不過虛擬展演尚需與其他媒介結合才能趨近音樂元宇宙的多樣化特質,馮建彰提出兩大可行走向,他認為,在電玩世界裡產出虛擬偶像,或將真實偶像投放到虛擬世界中,都具備高度發展性,「這在國外都發生過,只是台灣還沒有一個電玩的產品能夠讓人進去辦演唱會,但我覺得這是未來的可能性。」直播化也是另一讓觀眾更易於接近虛擬演唱會及表演者的方式。Catherine想像未來或許也能利用區塊鏈技術,形塑演唱會文化,「以前我們去演唱會會到旁邊買周邊,那我們也可以把買NFT當作買周邊,打造一個元宇宙的概念。」
展演製作團隊FREES 自由的設計創意總監馮建彰認為,虛擬與實體演唱會不但不相衝突,還可綑綁銷售,「看完真實演唱會後你會回味無窮,你多希望回到家後你的偶像又在線上跳出來說我們繼續安可一個小時,這是兩種不同的產品,在賣門票的時候就可以一起行銷。」圖為馮建彰工作照。 圖/馮建彰提供
相較於台灣,目前國外已在虛擬音樂展演領域累積許多經驗,例如Travis Scott曾與電玩《要塞英雄》
合作,化為巨大的虛擬分身在遊戲中開唱;Michael Jackson過世後還在美國告示牌音樂獎頒獎典禮上「
出演」。林日璇認為這些跨平台、跨時空的應用便是虛擬音樂展演的迷人之處,「這是實體沒辦法達成的事,觀眾看到就會覺得好酷,真的是未來世界的演唱會。」
若要借鑑國外經驗,馮建彰認為台灣音樂生態尚缺乏追逐偶像的氛圍,「台灣現在的走向都在講創作、獨立樂團,沒有追星偶像,很難營造那種去追逐藝人的氣氛,產品就沒辦法太火熱。」並解釋,擁有大量粉絲的藝人才具備足夠的資源去靈活選擇音樂展演形式,粉絲規模太小便難以創造大型產業鏈。也正是產業發展未成熟,所以才使得台灣現階段多由影像產製端邀約藝人進行嘗試,而非藝人主動尋求合作,整體音樂產業在環境影響下,仍然普遍缺乏發展虛擬音樂展演的動機與自主性。

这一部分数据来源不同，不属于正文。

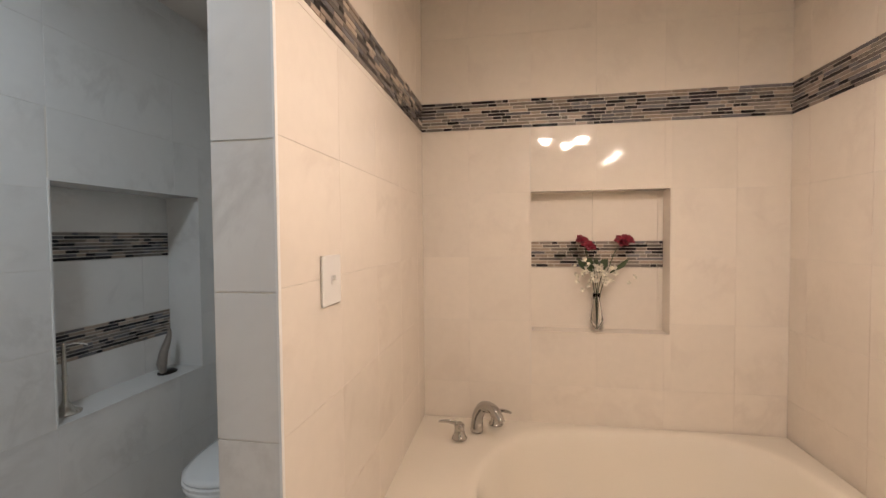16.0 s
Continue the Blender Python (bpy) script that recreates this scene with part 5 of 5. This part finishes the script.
def swan(place, label, mats, rz):
    t = thing("swan_figurine", place, label, "figurine", "figurines above the toilet", rz=rz)
    bm = bmesh.new()
    tube(bm, bow([(-0.05, 0, 0.045), (-0.02, 0, 0.035), (0.02, 0, 0.04), (0.05, 0, 0.075), (0.035, 0, 0.12), (0.045, 0, 0.145), (0.07, 0, 0.135)], 5),
         [0.006, 0.012, 0.02, 0.027, 0.030, 0.032, 0.033, 0.033, 0.032, 0.030, 0.028, 0.024, 0.020, 0.016, 0.013, 0.011, 0.010, 0.009, 0.009, 0.009, 0.009, 0.010, 0.011, 0.012, 0.013, 0.013, 0.012, 0.010, 0.007, 0.004, 0.002], 12)
    part("bird", bm, mats[0], t, smooth=True)
    bm = bmesh.new()
    lathe(bm, [(0.045, 0.0), (0.046, 0.004), (0.035, 0.012), (0.015, 0.022)], 20)
    part("base", bm, M_BLACK, t, smooth=True)
    if len(mats) > 1:
        bm = bmesh.new()
        lathe(bm, [(0.002, 0.11), (0.022, 0.118), (0.028, 0.135), (0.022, 0.155), (0.002, 0.162)], 16, Matrix.Translation((-0.035, 0, 0)), caps=False)
        part("red_bulb", bm, mats[1], t, "red glass bulb", smooth=True)
    return t


M_GGLASS = mat("smoky_glass", (0.35, 0.36, 0.33), 0.1, vary=0.2, transmission=0.4)
swan((TX - 0.06, 4.32, TN[2] + 0.0085), "clear and red glass bird figurine above the toilet", (M_GGLASS, mat("red_glass", (0.28, 0.02, 0.01), 0.1, vary=0.05)), 60)
swan((TX - 0.07, 4.46, TN[2] + 0.0085), "dark glass bird figurine above the toilet", (mat("black_glass", (0.01, 0.015, 0.02), 0.08, vary=0.1),), 80)
cs = thing("chrome_stand", (-6.0, TY - 0.10, SN[2] + 0.0085), "tall chrome holder with a flared round foot", "holder")
bm = bmesh.new()
lathe(bm, [(0.055, 0.0), (0.055, 0.006), (0.030, 0.022), (0.014, 0.045), (0.010, 0.06), (0.009, 0.14), (0.013, 0.15), (0.009, 0.16), (0.008, 0.28), (0.011, 0.29), (0.003, 0.30)], 22)
part("column", bm, M_NICKEL, cs, smooth=True)
bm = bmesh.new()
tube(bm, bow([(0, 0, 0.285), (-0.03, 0.03, 0.29), (-0.06, 0.05, 0.275)], 4), 0.004, 8)
part("arm", bm, M_CHROME, cs, smooth=True)
dol = thing("leaping_fish_figurine", (-6.53, TY - 0.10, SN[2] + 0.0085), "taupe stone fish figurine on a dark foot", "figurine")
bm = bmesh.new()
oval(bm, [(0.0, 0.05, 0.05, 0.035), (0.008, 0.052, 0.052, 0.037), (0.018, 0.035, 0.035, 0.025)], 24)
part("foot", bm, M_BRONZE, dol, smooth=True)
bm = bmesh.new()
tube(bm, bow([(0.03, 0, 0.015), (0.035, 0, 0.06), (0.02, 0, 0.12), (-0.01, 0, 0.18), (-0.02, 0, 0.23), (0.005, 0, 0.255)], 5), [float(v) for v in np.interp(np.linspace(0, 1, 26), [0, 0.2, 0.5, 0.8, 1], [0.028, 0.042, 0.032, 0.014, 0.006])], 12, flat=0.6)
part("fish", bm, mat("taupe_stone", (0.25, 0.21, 0.18), 0.4, vary=0.2, scale=14), dol, smooth=True)


# ---- pieces of floors and walls ----
def lay(name, parent, m, u0, u1, v0, v1, du, dv, material, holes=(), pu=None, pv=None, gap=0.0010, t=0.0062, soft=0.0006, stagger=0.0):
    """Lays tiles over a rectangle of a surface (pose m, local x, y, z out), with joints through pu and pv."""
    pu = u0 if pu is None else pu
    pv = v0 if pv is None else pv
    j = math.floor((v0 - pv) / dv)
    while pv + j * dv < v1 - 1e-6:
        shift = stagger * du * (j % 2)
        i = math.floor((u0 - pu - shift) / du)
        while pu + shift + i * du < u1 - 1e-6:
            a0, a1 = max(u0, pu + shift + i * du), min(u1, pu + shift + (i + 1) * du)
            b0, b1 = max(v0, pv + j * dv), min(v1, pv + (j + 1) * dv)
            if a1 - a0 > 0.01 and b1 - b0 > 0.01:
                for q in cut_rects((a0 + gap / 2, a1 - gap / 2, b0 + gap / 2, b1 - gap / 2), holes):
                    piece(name, q[1] - q[0], q[3] - q[2], t, material, parent, m @ Matrix.Translation(((q[0] + q[1]) / 2, (q[2] + q[3]) / 2, 0)), soft)
            i += 1
        j += 1


MOSAIC = [mat("mosaic_black_glass", (0.018, 0.016, 0.018), 0.10, per_island=0.6, vary=0.4, bump=0), mat("mosaic_grey_glass", (0.20, 0.175, 0.155), 0.14, per_island=0.6, vary=0.35, bump=0),
          mat("mosaic_taupe_stone", (0.33, 0.265, 0.21), 0.3, per_island=0.6, vary=0.35), mat("mosaic_blue_grey_glass", (0.17, 0.165, 0.175), 0.12, per_island=0.5, vary=0.3, bump=0)]


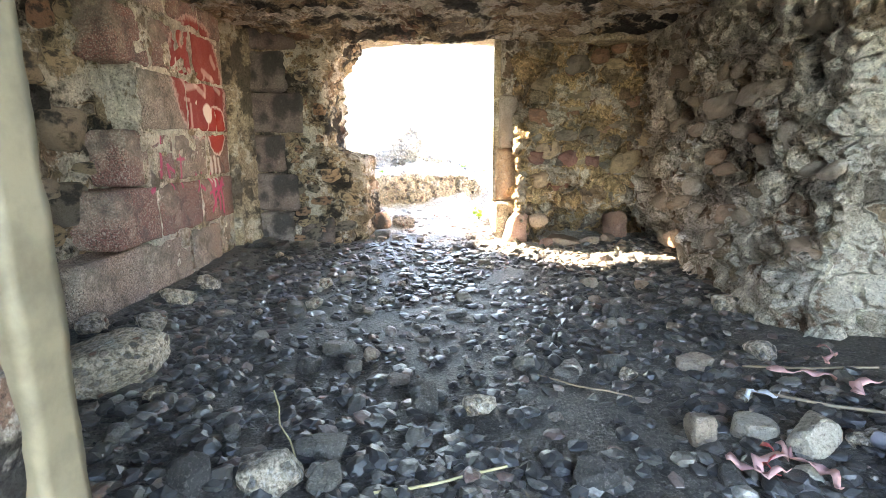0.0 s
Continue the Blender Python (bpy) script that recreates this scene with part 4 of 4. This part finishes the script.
loose(-0.75, 6.35, (0.12, 0.1, 0.08), 432)
loose(-1.95, 4.1, (0.09, 0.07, 0.1), 433, M_CONC_PALE)
loose(-2.05, 3.75, (0.14, 0.1, 0.08), 434, M_CONC)
loose(-2.0, 5.6, (0.16, 0.09, 0.06), 435)
loose(-1.55, 5.75, (0.14, 0.09, 0.07), 436)
rs = np.random.RandomState(21)
for i in range(90):
    x, y = rs.uniform(-2.0, 2.1), rs.uniform(1.5, 6.4)
    if y > 5.8 and abs(x + 0.1) > 0.7:
        continue
    s = rs.uniform(0.035, 0.075)
    loose(x, y, (s * rs.uniform(0.9, 1.5), s, s * rs.uniform(0.5, 0.9)), 440 + i, (M_LOOSE, M_LOOSE, M_CONC, M_LOOSE_PALE)[i % 4], "small grey stone on the earth floor", rs.uniform(0, 360))


# ---- gravel ----
def gravel(name, count, area, sizes, material, label, seed, weight=None):
    """Pebbles strewn over the ground, too many to count."""
    r = np.random.RandomState(seed)
    tv, tq = ball(1)
    tv2, tq2 = ball(2)
    xs, ys = r.uniform(area[0], area[1], count), r.uniform(area[2], area[3], count)
    if weight is not None:
        keep = r.uniform(size=count) < weight(xs, ys)
        xs, ys = xs[keep], ys[keep]
    k = len(xs)
    s = sizes[0] + (sizes[1] - sizes[0]) * r.uniform(size=k) ** 3.6
    z = ground_z(xs, ys)
    vs, qs, base = [], [], 0
    for i in range(k):
        v, q = (tv2, tq2) if s[i] > 0.042 else (tv, tq)
        d = 1 + 0.36 * r.uniform(-1, 1, len(v))[:, None] * (1.0 if len(v) < 20 else 0.5)
        a = r.uniform(0, 2 * math.pi)
        sc = np.array([s[i] * r.uniform(0.9, 1.5), s[i], s[i] * r.uniform(0.35, 0.75)])
        p = v * d * sc
        c, sn = math.cos(a), math.sin(a)
        p = np.stack([p[:, 0] * c - p[:, 1] * sn, p[:, 0] * sn + p[:, 1] * c, p[:, 2] + 0.25 * p[:, 0] * r.uniform(-1, 1)], 1)
        vs.append(p + np.array([xs[i], ys[i], z[i] + sc[2] * 0.45]))
        qs.append(q + base)
        base += len(v)
    tagged(part(name, np_mesh(name, np.concatenate(vs), np.concatenate(qs), material, True)), label, "gravel", kind="stuff")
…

對此,馮建彰建議,因華語音樂較著重歌詞的表達,若要擴大台灣音樂市場,或許能從外國華語市場著手。Catherine則認為產業動向終將順從消費者的需求,「不管技術怎麼改,最重要的就是消費者為什麼會想要看演唱會,音樂人、創意人都應該要對觀眾有更多觀察及了解,才能做出更感動人的東西。」當民眾與音樂能猶如耳機的兩端創造共鳴,屆時不論透過何種形式展演,才能都讓專屬於台灣的聲音在人心震盪不絕。